B. There Is Something To Appropriate

In order to rid our lives of the things listed in verse 1 of our text, we must maintain a hunger for God's Word like that of a baby's hunger for milk. There is nothing so desperate as the cry of a baby for feeding. It simply can't be ignored! That is how God's desires us to be about His Word. When we crave His Word and stay in it faithfully, His Word reveals God's love and peace. God's Word also reveals our failures and weaknesses. The Word brings us to a point of confession and change. Many Christians do not grow because they do not hunger for and feed on His Word.

C. There Is Something To Appreciate

Christians are to appreciate that we have tasted that the Lord is gracious. Have you tasted that the Lord is good (gracious)? If so, you will know the following ...

  1. He is good in the way he Loves us.
  2. He is good in the way he Lifts us.
  3. He is good in the way he Listens to us.
  4. He is good in the way he Leads us.

The late Billy Graham, in a book entitled "The Secret of Happiness," states that there are four things that can spoil your appetite for the righteousness of God. 

FIRST: "Sinful Pleasure" can ruin your appetite for the things of God.

I once heard the story of a man walking down the road and behind him followed a pig. A friend called to him and asked how he got the pig to follow him. He said, "It's very simple. Every step I take, I drop a bean, and the pig likes beans." Satan goes along the road of life dropping his beans, and we are following him to eternal destruction.

SECOND: "Self-sufficiency" can impair your hunger after God.

No person is so empty as the one who thinks he is full but is not. No person is so ill as he who has a fatal disease and yet thinks he is in perfect health. No person is so poor as he who thinks he is rich but is actually bankrupt.

THIRD: "Secret sin" can take away your appetite for the righteousness of God.

That secret sin you commit has a cost. You thought you had gotten away with it, but the remorse of it remains in your heart. Those evil resentments you harbor in your breast against your neighbor, the failure to forgive those who have wronged you, the wickedness that has filled your heart, presses out the room needed for God to fill you with the Holy Spirit. The jealousies, the envies, the prejudices, and the malice will take away your appetite for the things of the Spirit of God.

FOURTH: "Neglect of your spiritual life" can take away your appetite for the righteousness of God.

All Christians believe in God, but many have little time for God. They are too busy with everyday affairs to take time with Bible reading, prayer, and being thoughtful regardiung their fellow human beings. Many of them have lost the spirit of zealous discipleship" (pages 82-84).


Our duty is to grow in the Lord. We are to keep a good appetite for the things of God and we are to avoid the junk food of this world so that our appetite for God is not spoiled.

Someone has said, "God never alters the robe of righteousness to fit man; He changes the man to fit the robe."

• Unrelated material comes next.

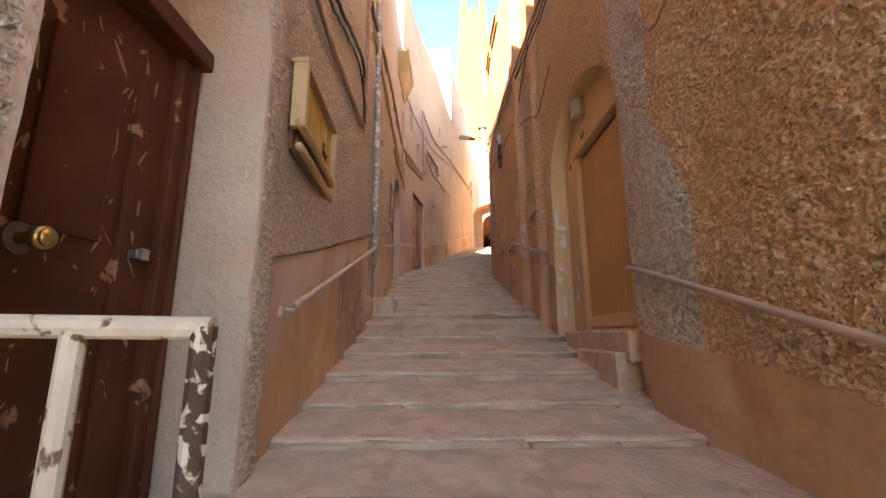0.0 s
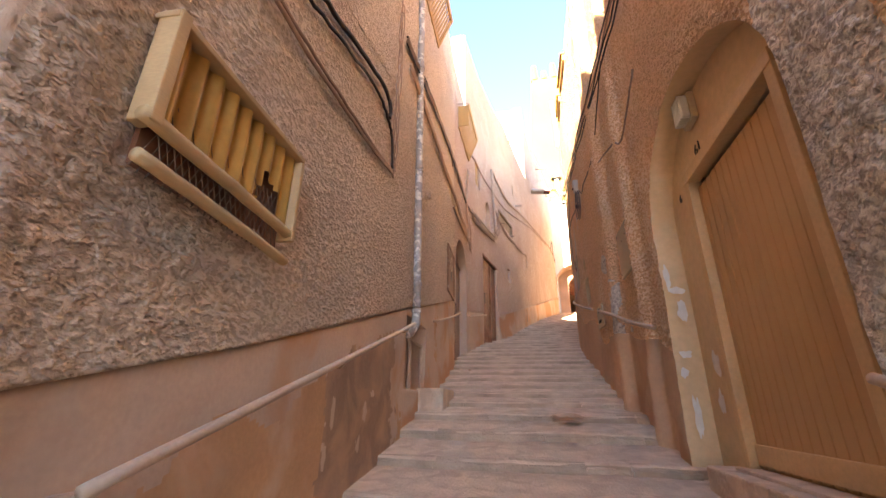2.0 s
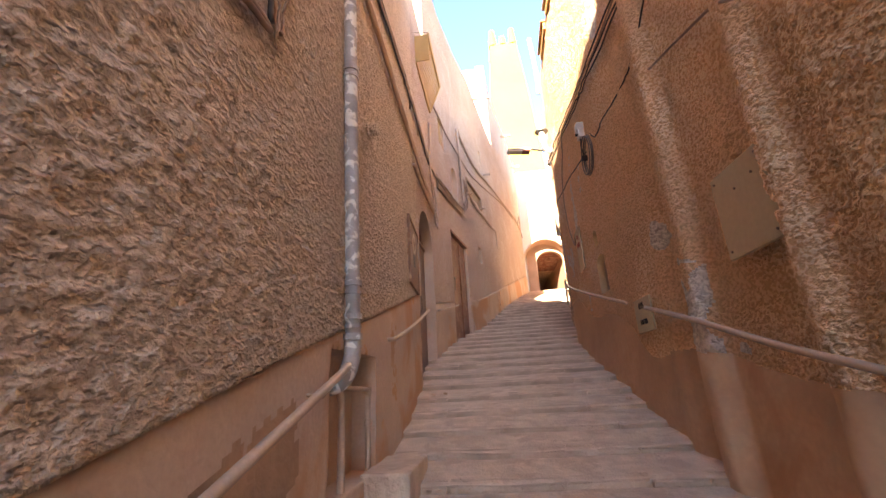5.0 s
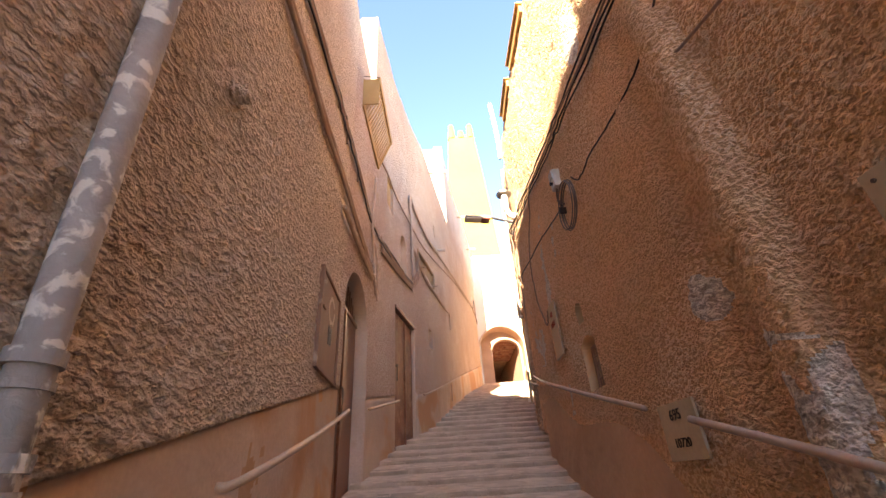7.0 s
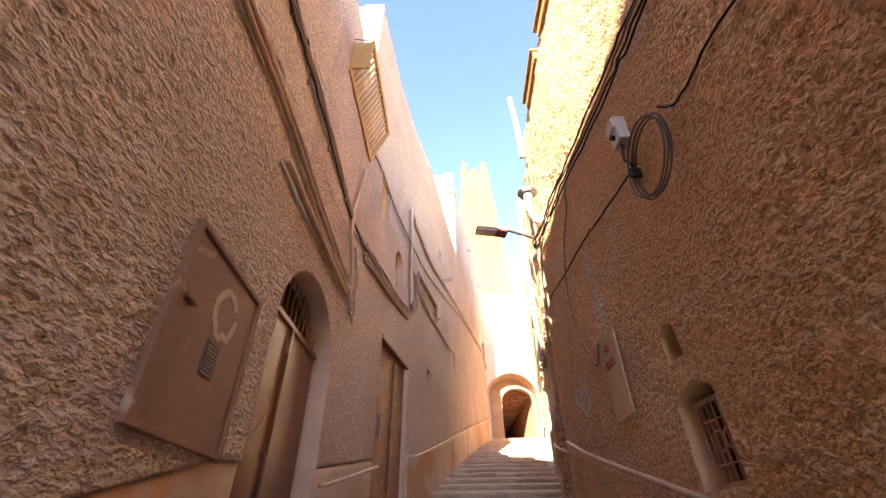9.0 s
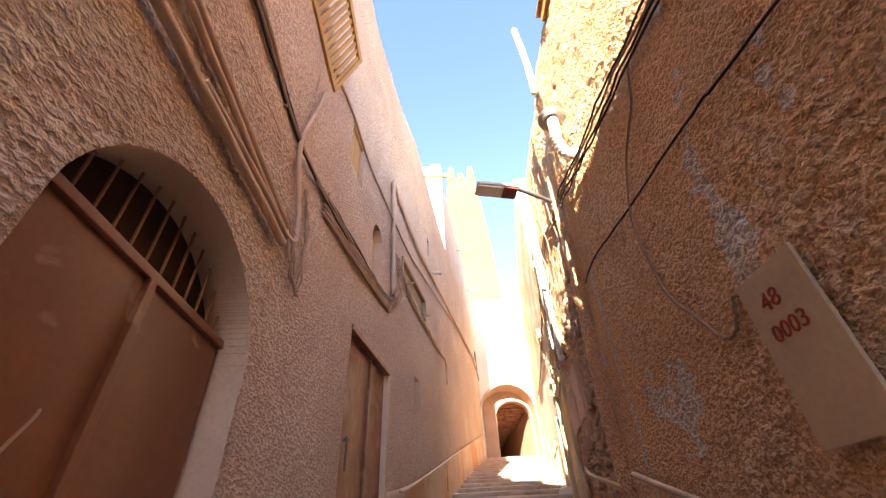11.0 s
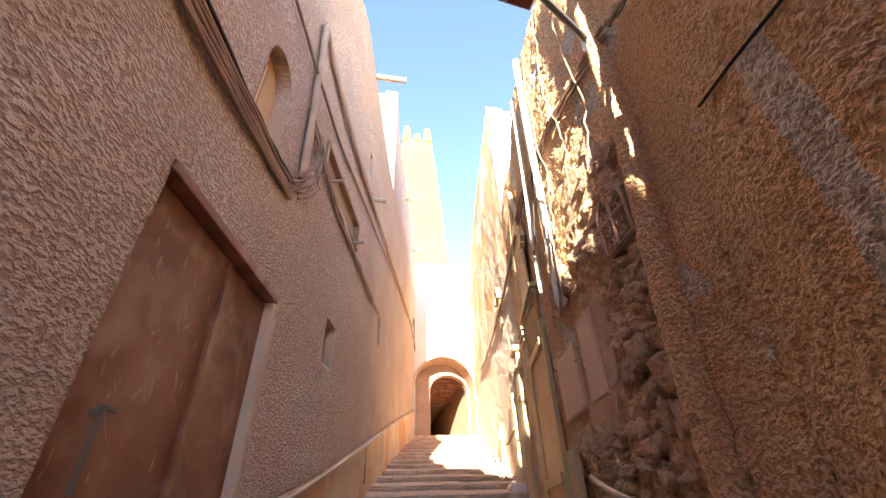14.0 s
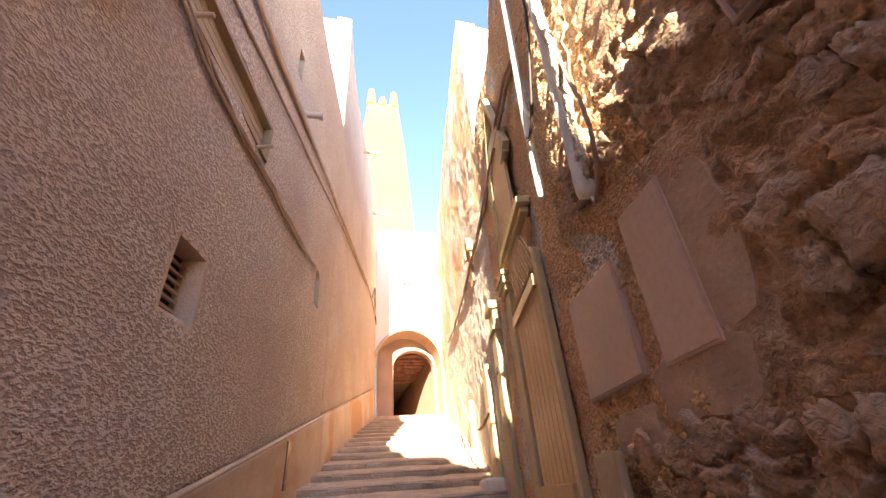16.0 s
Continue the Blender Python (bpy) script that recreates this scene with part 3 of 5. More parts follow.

Dr. A.B. Simpson wrote the hymn, "Himself":

"Once it was the blessing; now it is the Lord.

Once it was the feeling; now it is His Word.

Once His gifts I wanted; now the Giver own.

Once I sought for healing, now Himself alone.

Once 'twas painful trying; now 'tis perfect trust.

Once a half salvation; now the uttermost.

Once 'twas ceaseless holding; now He holds me fast.

Once 'twas constant drifting; now my anchor's cast.

Once 'twas busy planning; now 'tis trustful prayer.

Once 'twas anxious caring; now He has the care.

Once 'twas what I wanted, now what Jesus says.

Once 'twas constant asking; now 'tis ceaseless praise.

Once I tried to use Him; now He uses me.

Once it was my working; His it hense shall be.

Once the power I wanted, now the Mighty One.

Once for self I labored, now for Him alone.

Once I hoped for Jesus; now I know He's mine.

Once my lamps were dying; now they brightly shine.

Once for death I waited; now His coming hail.

And my hopes are anchored safe within the veil." (A.B. Simpson, 1904)

How about it Christian, is your desire (your appetite) wholly and totally for God? Is it more of HIM you seek? When that is our greatest desire, we can grow to be all that He intends. We can act like, and be seen by the world, as the people that are Born of God.